Formula Settings

class hazy_configurator.settings.formula_setting.FormulaSetting

Bases: HazyBaseModel

This class is used to specify the formula that should be used to specify the data.

Fields:
field expression: str [Required]

Formula to apply to the column.

Some examples of valid formulas are "a + b + c" or "if(is_last(x), y, z)". Note that the formula cannot contain static values such as integers or strings. If this is required use a static value in the column map. See Expression syntax for available syntax and examples.

field column_map: Dict[str, Union[str, StaticValue, ColId]] = {}

A mapping between variables defined in the formula and the columns of the provided data.

The dictionary value can either be a string specifying the name of a column or a ColId object (for when the column exists in different table to the target column), or another dictionary specifying a static value . If it is a dictionary specifying a static value then it should be in the format StaticValue(value="30 days, 2 hours", dtype="timedelta") where the type is always static, the value is the value and the dtype is a required parameter which is used to convert the provided value into a datatype. The dtype can be either "string", "float", "integer", "boolean", "datetime" or "timedelta".

When using “timedelta” in the column_map the following units can be used in strings:

  • W

  • D / days / day

  • hours / hour / hr / h

  • m / minute / min / minutes / T

  • S / seconds / sec / second

  • ms / milliseconds / millisecond / milli / millis / L

  • us / microseconds / microsecond / micro / micros / U

  • ns / nanoseconds / nano / nanos / nanosecond / N

It is recommended to use these in a comma separated list. Some examples are:

  • 30 days, 2 hours

  • 1W - i.e. 1 week

  • 1 hour, 30 mins, 30 seconds

When using a “datetime” value in the column_map it is recommended to use isoformat following YYYY-MM-DD[*HH[:MM[:SS[.fff[fff]]]][+HH:MM[:SS[.ffffff]]]] where * can match any single character.

Some examples are:

  • 2011-11-04

  • 2011-11-04T00:05:23

  • 2011-11-04 00:05:23.283

  • 2011-11-04 00:05:23.283+00:00

  • 2011-11-04T00:05:23+04:00

field condition: str = None

Query condition to use when attempting to apply the formula to only a subset of the data verifying the specified condition.

Examples of condition syntax, where a, b, c, d, col with spaces are column names.
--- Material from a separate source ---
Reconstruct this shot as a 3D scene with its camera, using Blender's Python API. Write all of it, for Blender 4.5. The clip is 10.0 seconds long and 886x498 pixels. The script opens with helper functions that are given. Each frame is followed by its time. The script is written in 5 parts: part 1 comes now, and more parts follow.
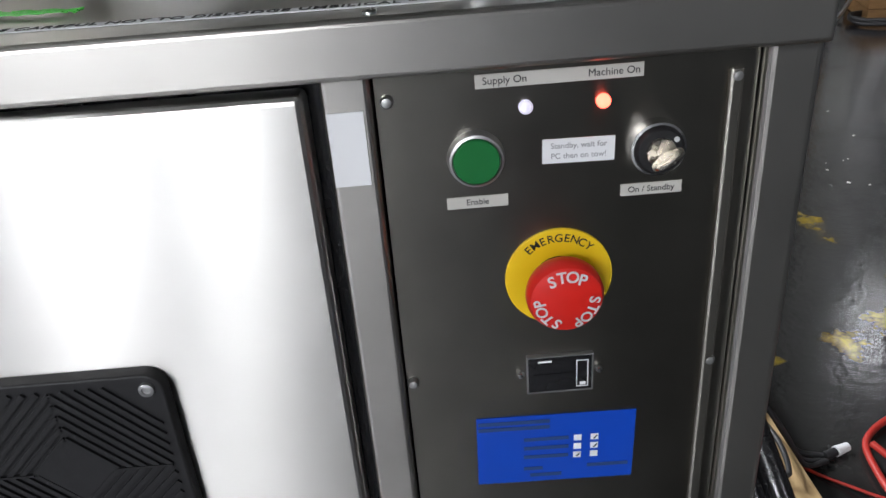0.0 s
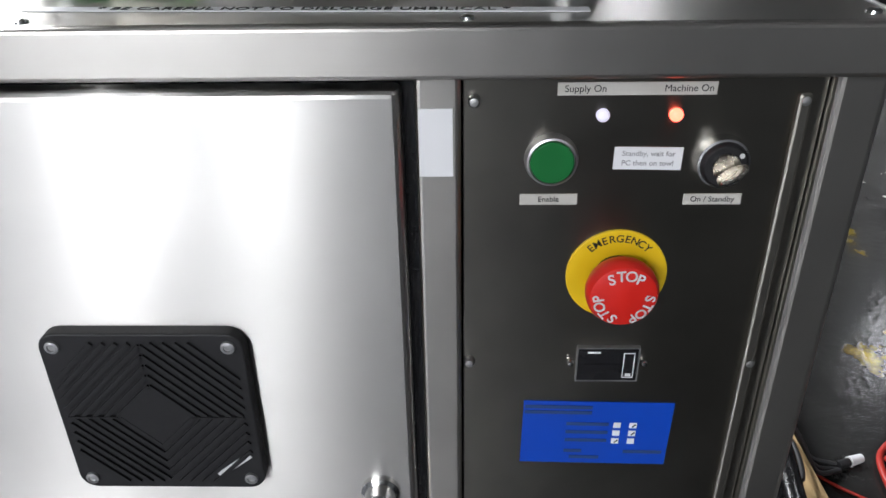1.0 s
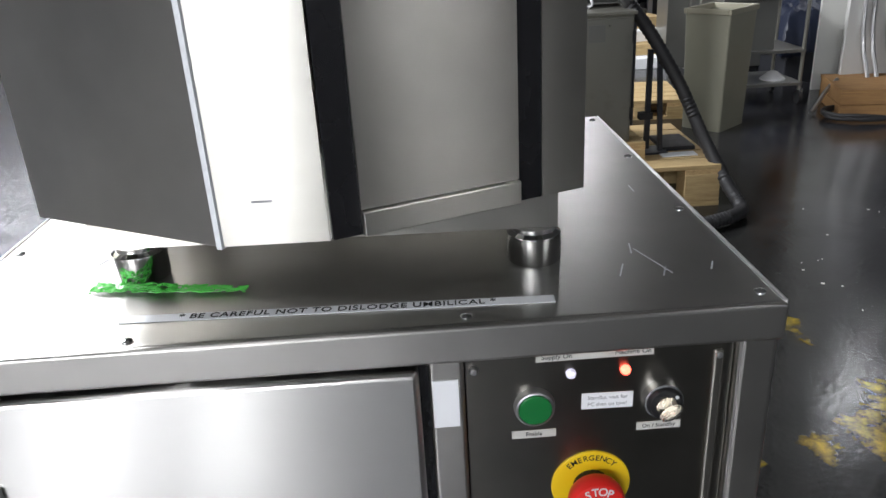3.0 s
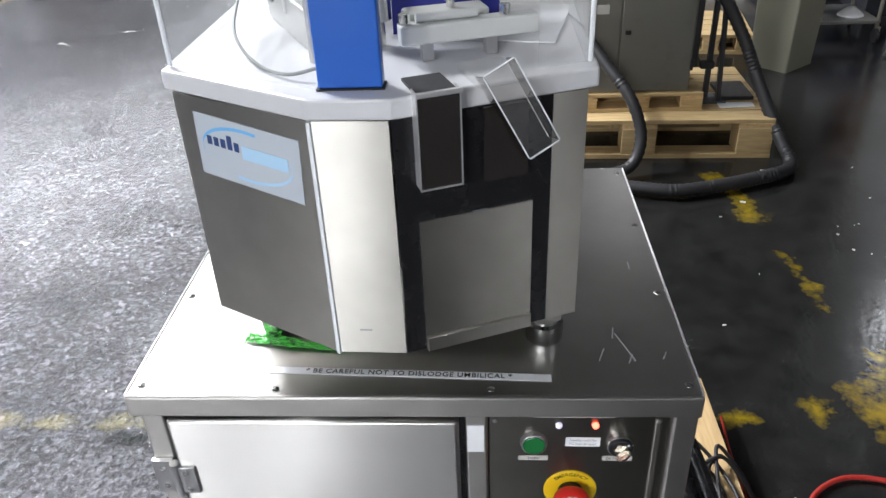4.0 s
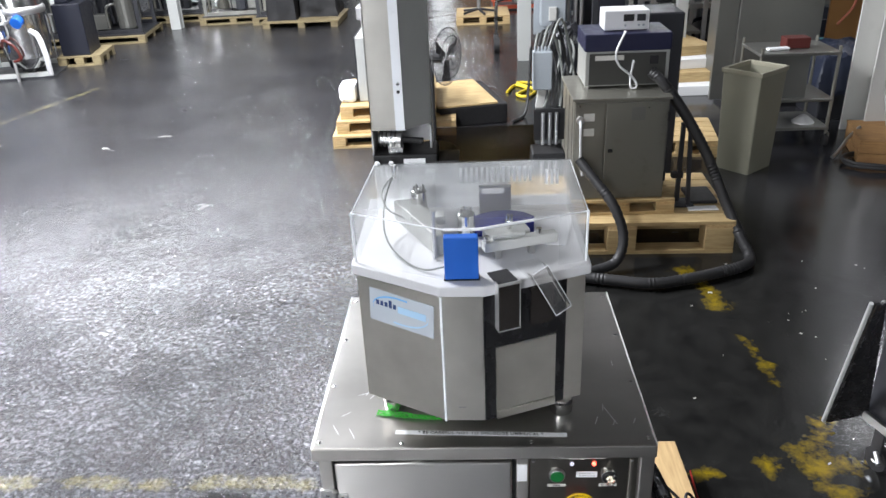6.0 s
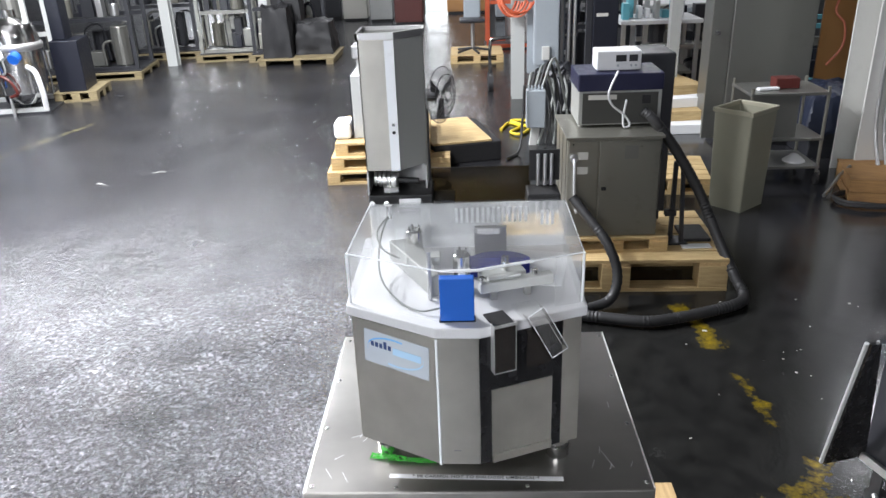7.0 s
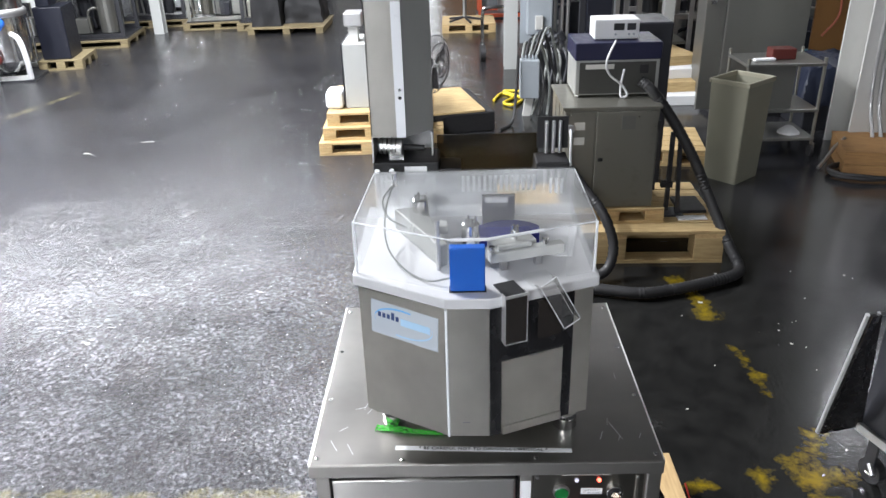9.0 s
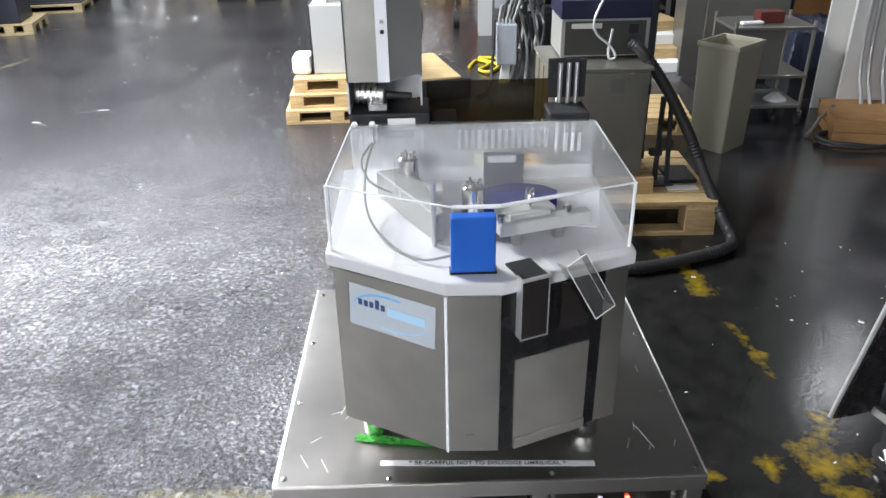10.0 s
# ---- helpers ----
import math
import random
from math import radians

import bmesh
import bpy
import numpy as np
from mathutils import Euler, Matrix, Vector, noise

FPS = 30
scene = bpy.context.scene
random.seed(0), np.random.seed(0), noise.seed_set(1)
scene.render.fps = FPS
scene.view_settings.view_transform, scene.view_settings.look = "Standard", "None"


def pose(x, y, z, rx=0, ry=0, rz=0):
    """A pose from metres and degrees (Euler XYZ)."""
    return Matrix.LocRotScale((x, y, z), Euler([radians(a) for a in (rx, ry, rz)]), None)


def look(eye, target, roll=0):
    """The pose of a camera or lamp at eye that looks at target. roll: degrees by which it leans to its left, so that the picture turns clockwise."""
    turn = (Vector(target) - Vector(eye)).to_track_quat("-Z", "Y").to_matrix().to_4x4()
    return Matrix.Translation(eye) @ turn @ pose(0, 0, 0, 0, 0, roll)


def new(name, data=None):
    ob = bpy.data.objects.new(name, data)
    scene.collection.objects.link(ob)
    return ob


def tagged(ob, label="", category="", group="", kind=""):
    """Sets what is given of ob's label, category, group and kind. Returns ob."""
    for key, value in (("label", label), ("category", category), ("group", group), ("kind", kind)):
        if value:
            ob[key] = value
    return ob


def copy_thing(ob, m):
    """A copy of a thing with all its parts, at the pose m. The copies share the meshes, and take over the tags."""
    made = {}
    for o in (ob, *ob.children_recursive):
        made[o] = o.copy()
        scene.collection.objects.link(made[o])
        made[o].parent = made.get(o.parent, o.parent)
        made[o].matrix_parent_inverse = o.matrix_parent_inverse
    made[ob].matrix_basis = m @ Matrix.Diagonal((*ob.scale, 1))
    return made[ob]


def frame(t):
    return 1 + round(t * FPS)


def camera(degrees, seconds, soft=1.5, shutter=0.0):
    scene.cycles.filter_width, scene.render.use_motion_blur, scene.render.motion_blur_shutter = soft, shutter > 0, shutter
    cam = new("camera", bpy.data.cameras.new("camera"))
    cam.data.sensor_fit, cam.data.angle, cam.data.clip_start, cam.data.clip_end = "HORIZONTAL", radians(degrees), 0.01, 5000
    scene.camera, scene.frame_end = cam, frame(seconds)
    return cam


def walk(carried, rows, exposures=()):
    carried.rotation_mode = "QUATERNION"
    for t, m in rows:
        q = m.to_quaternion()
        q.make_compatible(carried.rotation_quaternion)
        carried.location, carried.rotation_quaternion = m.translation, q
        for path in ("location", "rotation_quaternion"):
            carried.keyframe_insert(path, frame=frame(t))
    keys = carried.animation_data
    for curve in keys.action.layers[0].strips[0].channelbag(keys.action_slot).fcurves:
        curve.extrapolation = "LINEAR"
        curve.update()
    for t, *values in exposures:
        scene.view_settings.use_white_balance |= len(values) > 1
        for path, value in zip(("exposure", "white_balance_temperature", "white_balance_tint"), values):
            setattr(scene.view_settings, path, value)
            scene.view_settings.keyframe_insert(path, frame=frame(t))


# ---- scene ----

Note backticks ` should be used around column names which contain spaces:

  • (a < b) & (b < c) i.e. apply formula when column b is between a and c.

  • a not in b i.e. apply formula when the value in column a is not a value in column b.

  • a in b and c < d i.e. apply formula when the value in column a is in column b and value in c is less than value in d.

  • a in (b + c + d) i.e. apply formula when value in a is in a column which is the sum of b, c and d.

  • b == ["a", "b", "c"] i.e. apply formula when column b is equal to the value “a”, “b” or “c”. Notice quotes are used for possible values.

  • c != [1, 2] i.e. apply formula when column c is not equal to 1 or 2.

  • [1, 2] in c i.e. apply formula when column c is equal to 1 or 2. Can also be written c == [1, 2].

  • `col with spaces` < b i.e. apply formula when values in column col with spaces is less than values in column b.

field model_error: bool = False

When set to True the system examines the source data to see if there is any difference between the result of the calculation in the source data and the actual value seen in the source data. If there is a difference then this difference will be modelled and the difference replicated in the synthetic data.

An example of where this is useful is when looking at bank transactions where each transaction row includes the account balance which is a sum of the transactions so far plus a starting balance. In this case the error will be the starting balance and so if this parameter is set to true then the synthetic data will have a similar distribution of starting balances. The system will either model the difference for each row, or if the error in the source is constant for all the records in a sequence then the error added in the synthetic data will be constant over the sequence.

field group_by: List[Union[str, ExpressionConfig]] = []

When provided the data is grouped according to the provided set of keys or expressions before applying the handler to each group.

This parameter must be provided as a list of either:

  • Column name as a string

  • A dictionary to be used to specify an expression. For example, this could be used to group rows by the month of the year based on a datetime column e.g.:

{
    "type": "expression",
    "expression": "a+b",
    "column_map": {
        "a": "col_1",
        "b": "col_2",
    }
}
field sort_by: List[Union[str, ExpressionConfig]] = []

When provided the data is sorted by the provided columns or expressions before applying the formula.

The parameters follows the same syntax as group_by.